The FIR names unidentified additional persons alongside the eight already arrested — an indication that investigators themselves expect the network to be wider. The SIT’s preliminary report recommended ‘deeper scrutiny of staff appointments, authorisation procedures and supervisory controls,’ language that suggests its authors believe the story does not end with those currently in custody.

THE HARDER QUESTION

Behind the legal filings and the political point-scoring lies a harder, quieter question: what does it mean for the millions of Indians who donated to the Ram temple — not as a political act, not as a declaration of affiliation, but as an expression of something private and deeply felt?

For a pilgrim who saved for months to make the journey to Ayodhya, who pressed a note into a donation box as an act of devotion, the news that those notes may have ended up in the pockets of a counting-room operative and then deposited into that operative’s personal bank account is not merely a governance failure.

It is a violation of a particular kind of trust — one that has nothing to do with party politics and everything to do with the oldest transaction in religious life: the offering made in faith.

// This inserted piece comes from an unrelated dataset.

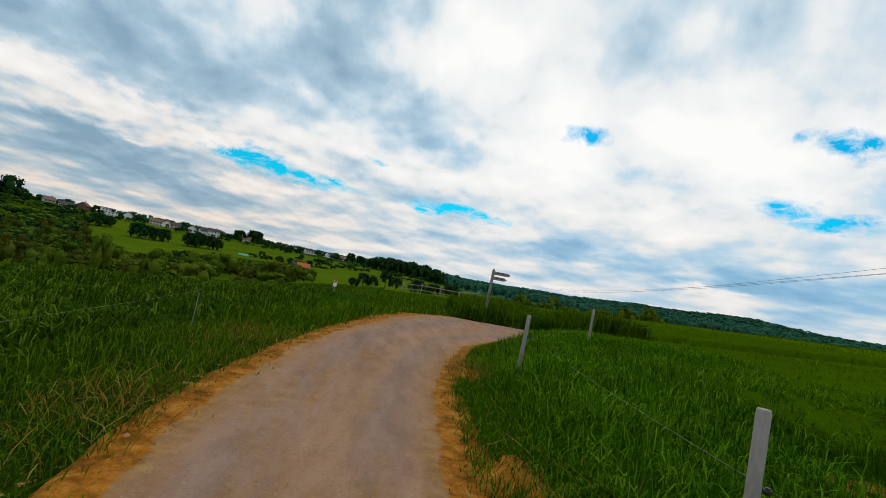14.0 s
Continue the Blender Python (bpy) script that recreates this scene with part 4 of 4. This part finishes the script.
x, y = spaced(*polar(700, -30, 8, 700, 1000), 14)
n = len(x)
wood("far_ridge_wood", x, y, rng.uniform(5, 9, n), rng.uniform(5, 8, n), TINY, "leaf_hazed", "distant thin wood on the far ridge, haze in its colour", "woodland")
x, y = spaced(*polar(160, 2, 30, 118, 190), 5)
n = len(x)
wood("slope_bushes", x, y, rng.uniform(2, 4, n), rng.uniform(1.4, 2.6, n), ROUGH, "leaf_bush", "yellow green bushes behind the field", "bushes")


def tree(name, az, r, high, wide, mat, seed, label, quads=420, trunk=.2, group="", origin=(0, 22)):
    x, y = origin[0] + r * math.sin(radians(az)), origin[1] + r * math.cos(radians(az))
    z = ground_z(x, y)
    g = thing(name, (x, y, z), label, "tree" if name == "tree" else "bush", group)
    bm = bmesh.new()
    th = high * trunk + high * .3
    bend = rng.normal(0, .02, 4) * high
    tube(bm, [(0, 0, -.3), (bend[0], bend[1], th * .5), (bend[2], bend[3], th)], [high * .035, high * .026, high * .015], 7)
    for k in range(4):
        a = rng.uniform(0, 6.28)
        tube(bm, [(bend[0], bend[1], th * (.45 + .1 * k)), (math.cos(a) * wide * .5, math.sin(a) * wide * .5, th + high * .18)], [high * .014, high * .006], 5)
    part("trunk", bm, "bark", g)
    v, q = crown_template(seed, quads * 2, 11, .07)
    v = np.stack([v[:, 0] * wide, v[:, 1] * wide, high * (trunk - .1) + high * (1.1 - trunk) * .5 * v[:, 2]], -1)
    me = array_mesh("crown", v, q)
    me.materials.append(M[mat])
    c = new("crown", me)
    c.parent = g
    return g


# two round trees and single trees on the plateau
tree("tree", -5.2, 430, 11, 4.6, "leaf_dark", 101, "round dark green tree on the skyline", group="skyline trees")
tree("tree", -4.05, 430, 10, 4.8, "leaf_dark", 102, "round dark green tree on the skyline", group="skyline trees")
tree("tree", -16.0, 395, 11, 7.5, "leaf_dark", 103, "broad dark tree standing by the ridge houses")
tree("tree", -17.6, 400, 9, 5.5, "leaf_dark", 104, "dark tree standing by the ridge houses")
# dark thickets on the meadow
for k, (az, r, hi, wi) in enumerate(((-26.6, 300, 8.8, 3.4), (-25.9, 302, 8, 3), (-25.0, 303, 7.4, 3), (-24.4, 305, 7.6, 2.6), (-21.9, 300, 8.4, 3.4), (-21.0, 302, 8.6, 3.6), (-20.1, 304, 8.4, 3.2), (-19.4, 303, 7, 2.4),
                                     (-30.2, 330, 8, 4), (-29.4, 332, 7, 3.4))):
    tree("tree", az, r, hi * .92, wi * 1.45, "leaf_dark", 110 + k, "dark dense tree in a thicket on the meadow", 420, .0, "meadow thickets")
# nearer bushes over the crest of the field
for k, (az, r, hi, wi, mt, lb) in enumerate(((-21.5, 150, 5.2, 4.0, "leaf_dark", "dark rounded bush below the field's crest"), (-19.2, 152, 4.6, 4.2, "leaf", "green rounded bush below the field's crest"),
                                         (-15.2, 150, 4.6, 4.2, "leaf", "tall green bush below the field's crest"), (-13.6, 150, 4.6, 3.4, "leaf_brown", "bare purplish brown bush below the crest"),
                                         (-27.5, 160, 4.4, 4.5, "leaf_bush", "yellow green bush below the field's crest"), (-31, 165, 5, 4.6, "leaf", "green bush below the field's crest"),
                                         (-34.5, 160, 6, 5, "leaf", "green bush below the field's crest"), (-24.5, 165, 3.6, 4.2, "leaf_brown", "brownish bush below the field's crest"), (-10.5, 155, 3.2, 3.6, "leaf_bush", "low yellow green bush below the crest"))):
    tree("bush", az, r, hi, wi, mt, 140 + k, lb, 420, .04)
# dark shrubs beyond the junction
for k, (az, r, hi, wi) in enumerate(((-3.2, 92, 2.5, 1.1), (-2.2, 94, 2.2, .9), (-.9, 88, 2.9, 1.1), (.3, 90, 2.2, .9), (2.6, 92, 2.4, 1.2), (4.4, 95, 2.0, 1.2), (6.2, 93, 2.2, 1.3), (-4.2, 97, 1.8, .9))):
    tree("tree", az, r, hi, wi * 1.3, "leaf_dark", 160 + k, "small dark tree beyond the lane junction", 260, .18, "orchard trees")


# ---- houses ----
def house(az, r, w, d, h, roof_h, wall, roof, turn=0.0, label="", flat=False, windows=(3, 2), chimney=True):
    w, d, h, roof_h = (v * .68 for v in (w, d, h, roof_h))
    x, y = r * math.sin(radians(az)), 22 + r * math.cos(radians(az))
    z = ground_z(x, y) - .4
    g = thing("house", (x, y, z), label, "house", "ridge houses")
    g.rotation_euler = (0, 0, radians(-az + turn))
    bm = bmesh.new()
    if flat:
        box(bm, (0, 0, h / 2), (w, d, h))
        part("wall", bm, wall, g)
        bm = bmesh.new()
        part("roof", box(bm, (0, 0, h + .15), (w + .5, d + .5, .3), 0, .04), roof, g)
    else:
        prof = [(-d / 2, 0), (d / 2, 0), (d / 2, h), (0, h + roof_h), (-d / 2, h)]
        a = [bm.verts.new((-w / 2, py, pz)) for py, pz in prof]
        b = [bm.verts.new((w / 2, py, pz)) for py, pz in prof]
        bm.faces.new(a[::-1])
        bm.faces.new(b)
        for i in range(5):
            bm.faces.new((a[i], a[(i + 1) % 5], b[(i + 1) % 5], b[i]))
        bmesh.ops.recalc_face_normals(bm, faces=bm.faces[:])
        part("wall", bm, wall, g)
        bm = bmesh.new()
        k = roof_h / (d / 2)
        for s in (-1, 1):
            lo, hi = (s * (d / 2 + .5), h - .5 * k + .06), (0, h + roof_h + .06)
            vs = []
            for px in (-w / 2 - .4, w / 2 + .4):
                vs.append([bm.verts.new((px, lo[0], lo[1])), bm.verts.new((px, hi[0], hi[1])), bm.verts.new((px, hi[0], hi[1] + .22)), bm.verts.new((px, lo[0], lo[1] + .22))])
            bm.faces.new(vs[0])
            bm.faces.new(vs[1][::-1])
            for i in range(4):
                bm.faces.new((vs[0][i], vs[0][(i + 1) % 4], vs[1][(i + 1) % 4], vs[1][i]))
        bmesh.ops.recalc_face_normals(bm, faces=bm.faces[:])
        rf = part("roof", bm, roof, g)
        if chimney:
            bm = bmesh.new()
            part("chimney", box(bm, (w * .22, .4, h + roof_h + .2), (.7, .6, 1.4), 0, .03), "roof_brown", rf)
    nx, nz = windows
    for i in range(nx):
        for j in range(nz):
            bm = bmesh.new()
            wx, wz = (i + .5) / nx * w - w / 2, h * (j + .55) / nz
            box(bm, (wx, -d / 2 - .02, wz), (w / nx * .45, .1, h / nz * .48))
            part("window", bm, "glass", g)


W, D_ = "wall_white", "roof_dark"
house(-49.0, 408, 11, 9, 9, 0, W, D_, 8, "white flat roofed apartment block among ridge trees", True, (4, 3))
house(-46.2, 408, 9, 8, 5, 3, W, D_, -20, "white gabled house among ridge trees")
house(-45.0, 408, 10, 9, 7.5, 0, "wall_red", D_, 0, "red flat roofed building among ridge trees", True, (3, 2))
house(-43.6, 408, 9, 8, 6.5, 0, "wall_cream", D_, 0, "grey block behind ridge trees", True)
house(-34.2, 418, 9, 8, 5, 3, "wall_cream", "roof_brown", 15, "cream gabled house on the ridge")
house(-32.9, 415, 12, 8, 4, 2, W, D_, 0, "long low white house on the ridge", False, (5, 1))
house(-31.6, 420, 9, 8, 6, 3, "wall_dark", "roof_brown", 70, "dark boarded house on the ridge")
house(-29.9, 412, 8, 9, 8, 0, W, D_, 10, "white stepped modern house on the ridge", True, (3, 3))
house(-29.2, 412, 6, 9, 5, 0, W, D_, 10, "white low wing of a modern house", True, (2, 2))
house(-28.0, 415, 6, 8, 5, 3, W, D_, 80, "white gabled house on the ridge")
house(-25.6, 410, 12, 8, 4.6, 2.6, "wall_cream", "roof_brown", 5, "cream house with brown roof on the ridge", False, (4, 2))
house(-24.6, 408, 8, 8, 4.6, 2.8, W, "roof_brown", 75, "white gabled house with brown roof on the ridge")
house(-23.8, 409, 9, 8, 4.6, 2.4, "wall_cream", D_, 0, "cream house with dark roof on the ridge")
house(-22.2, 404, 8, 8, 4.8, 3, W, D_, 78, "white gabled house with dark roof on the ridge")
house(-21.2, 402, 8, 8, 4.8, 3, W, D_, 20, "white gabled house on the ridge by the meadow")
house(-20.2, 400, 12, 9, 6.4, 2.4, W, D_, 6, "large white house at the end of the ridge row", False, (4, 2))
house(-16.9, 430, 10, 8, 5, 2.6, "wall_cream", "roof_brown", 0, "cream house behind dark trees")
x, y = spaced(*polar(90, -15.5, -5.5, 515, 560), 6)
n = len(x)
wood("village_trees", x, y, rng.uniform(3, 6.5, n), rng.uniform(2, 4, n), ROUGH, "leaf_dark", "dark garden trees among the far village houses", "trees")
for k, az in enumerate((-14.6, -13.5, -12.9, -11.7, -11.2, -10.1, -9.5, -8.3, -7.7, -6.5, -6.1)):
    house(az, 536 + 13 * (k * 7 % 5), 9 + k % 3 * 2, 8, 4.2 + k % 3 * .8, 3, ("wall_white", "wall_cream", "wall_white")[k % 3], ("roof_dark", "roof_brown", "roof_dark")[k % 3], 26 * ((k * 5) % 7) - 80,
          "small pale house in the far village row", False, (3, 1))
house(-11.3, 262, 6, 6, 2.6, 2.4, "wall_dark", D_, 70, "dark gabled farmhouse in the valley fields")
house(-10.2, 262, 9, 6, 2.4, 2.6, "wall_cream", "roof_red", 10, "farmhouse with a red tiled roof in the valley", False, (3, 1))
# teal sheeting by the meadow
tx0, ty0 = 300 * math.sin(radians(-16.6)), 22 + 300 * math.cos(radians(-16.6))
g = thing("sheeted_tunnel", (tx0, ty0, ground_z(tx0, ty0)), "low teal sheeted tunnel beside the meadow", "greenhouse")
bm = bmesh.new()
rows = [[bm.verts.new((px, 1.2 * math.cos(a), 1.0 * math.sin(a))) for a in np.linspace(0, math.pi, 9)] for px in (-3, -1, 1, 3)]
for r0, r1 in zip(rows, rows[1:]):
    for j in range(8):
        bm.faces.new((r0[j], r0[j + 1], r1[j + 1], r1[j]))
bm.faces.new(rows[0][::-1])
bm.faces.new(rows[-1])
part("cover", bm, "teal", g)
for px in (-3, 3):
    bm = bmesh.new()
    part("hoop", tube(bm, [(px * 1.01, 1.24 * math.cos(a), 1.04 * math.sin(a)) for a in np.linspace(0, math.pi, 9)], .06, 6), "steel", g)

That transaction deserves better than eight arrests and two resignations. It deserves a full accounting: of every rupee that came in, of every rupee that cannot be traced, of every decision — administrative, supervisory, or managerial that allowed the counting room to function without pocket-free clothing requirements, without security guards, without CCTV footage retained beyond 45 days, and with the keys to donation boxes held by the General Secretary’s personal driver.

Whether Indian institutions the SIT, the courts, the political establishment, and the trust’s eventual new leadership — are capable of providing that accounting is the question that will define this moment. The faith that filled those donation boxes has already been tested. Whether it can be honoured, after the fact, by transparency and accountability, remains to be seen.